Gardner, who was MacDonald's first recruit, was playing for the Thornhill Islanders, coached by Brad Selwood, and was getting little in the way of attention when MacDonald first saw him in. His numbers were good, though, and MacDonald liked his Billy Smith/Ron Hextall brand of fierce competitiveness. That fall, Gardner arrived on campus, where assistant coach Dave Burkholder, a goaltender (and teammate of MacDonald's) on RIT's 1983 National Championship squad, would spend countless hours studying video with Gardner. It paid off. Gardner's numbers have steadily improved each year, from a 3.45 gaa and a .875 save percentage as a freshman to a 1.43 gaa and a .936 save percentage this season.

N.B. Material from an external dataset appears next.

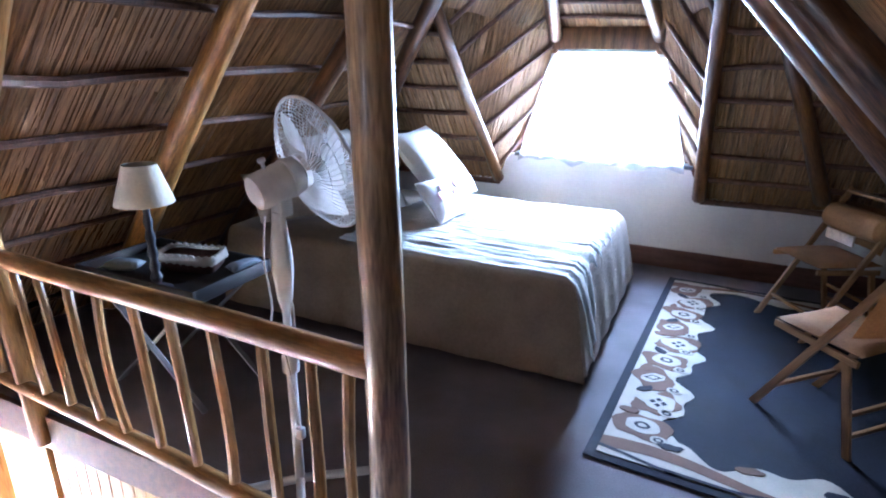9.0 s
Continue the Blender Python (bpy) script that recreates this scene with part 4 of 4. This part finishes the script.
def table_lamp(m, label, foot):
    l = thing("table_lamp", m, label, "lamp", "table lamps")
    part("shade", lathe(bmesh.new(), [(0.118, 0.39), (0.066, 0.55), (0.064, 0.55), (0.116, 0.39)], 32), M_SHADE, l, "cream tapered fabric shade")
    prof = [(0.058, 0), (0.062, 0.010), (0.034, 0.024), (0.017, 0.038), (0.026, 0.062), (0.016, 0.086), (0.023, 0.112), (0.015, 0.140), (0.024, 0.170), (0.015, 0.205), (0.022, 0.240), (0.014, 0.275), (0.020, 0.310), (0.013, 0.345), (0.016, 0.365), (0.008, 0.41), (0.0, 0.42)]
    part("base", lathe(bmesh.new(), prof, 20), M_BLACK, l, "black turned lamp base")
    part("bulb", lathe(bmesh.new(), [(0.008, 0.41), (0.022, 0.45), (0.020, 0.48), (0.0, 0.495)], 14), M_PLASTIC, l)
    bm = bmesh.new()
    for a in (0, 120, 240):
        tube(bm, [(0.01 * math.cos(radians(a)), 0.01 * math.sin(radians(a)), 0.52), (0.07 * math.cos(radians(a)), 0.07 * math.sin(radians(a)), 0.535)], 0.0018, 5)
    part("shade_ring", bm, M_CHROME, l)
    return l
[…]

The defining weekend for the Niagara hockey program came 16 months ago, in October 1998, when the Purple Eagles, in their first year as a DI independent, opened the season at Michigan's Yost Arena, losing to the defending-champion Wolverines 6-5 in OT on Friday, and then turning around and knocking off their hosts, 2-1 the following night.
Niagara finished 18-12-3, also knocking off schools like Ohio State, St. Lawrence, and Colgate. This season with a 29-7-4 regular season record and wins over BU, Rensselaer, and Colorado College, Niagara was awarded an NCAA invite as the west's sixth seed.
Right after returning from the regionals last weekend, leading scorer Mikko Sivonen, a Finn who played in Maine with the Great Northern Snow Devils (EJHL) for a year before being recruited by MacDonald, reported to Johnstown of the East Coast League. Another senior, Nate Handrahan, a local player who arrived at Niagara via the Niagara Falls Canucks Jr. B, is in Roanoke.
MacDonald has gotten calls about senior forwards Mike Isherwood, Peter DeSantis, and Kyle Martin; and senior D Chris McKenzie.
What about the coach, anyway? His stock is sky high now. Proof? On Tuesday, Niagara AD Mike Hermann received a call from UMass seeking permission to talk to MacDonald. MacDonald, who has a six-year contract with an out clause, is a native of Boston, as is his wife. From 1990-95, when Boston University reached the Final Four four times in five years, MacDonald was the chief recruiter for coach Jack Parker. Before that, he was an assistant at Lowell, Princeton, and Dartmouth.
As for what might happen tomorrow, MacDonald says, "If people have enough respect to consider you for a job, you owe it to them to look at it."
It sounds to us as if MacDonald, who put Niagara hockey on the map, might be ready for another challenge -- one closer to home, perhaps.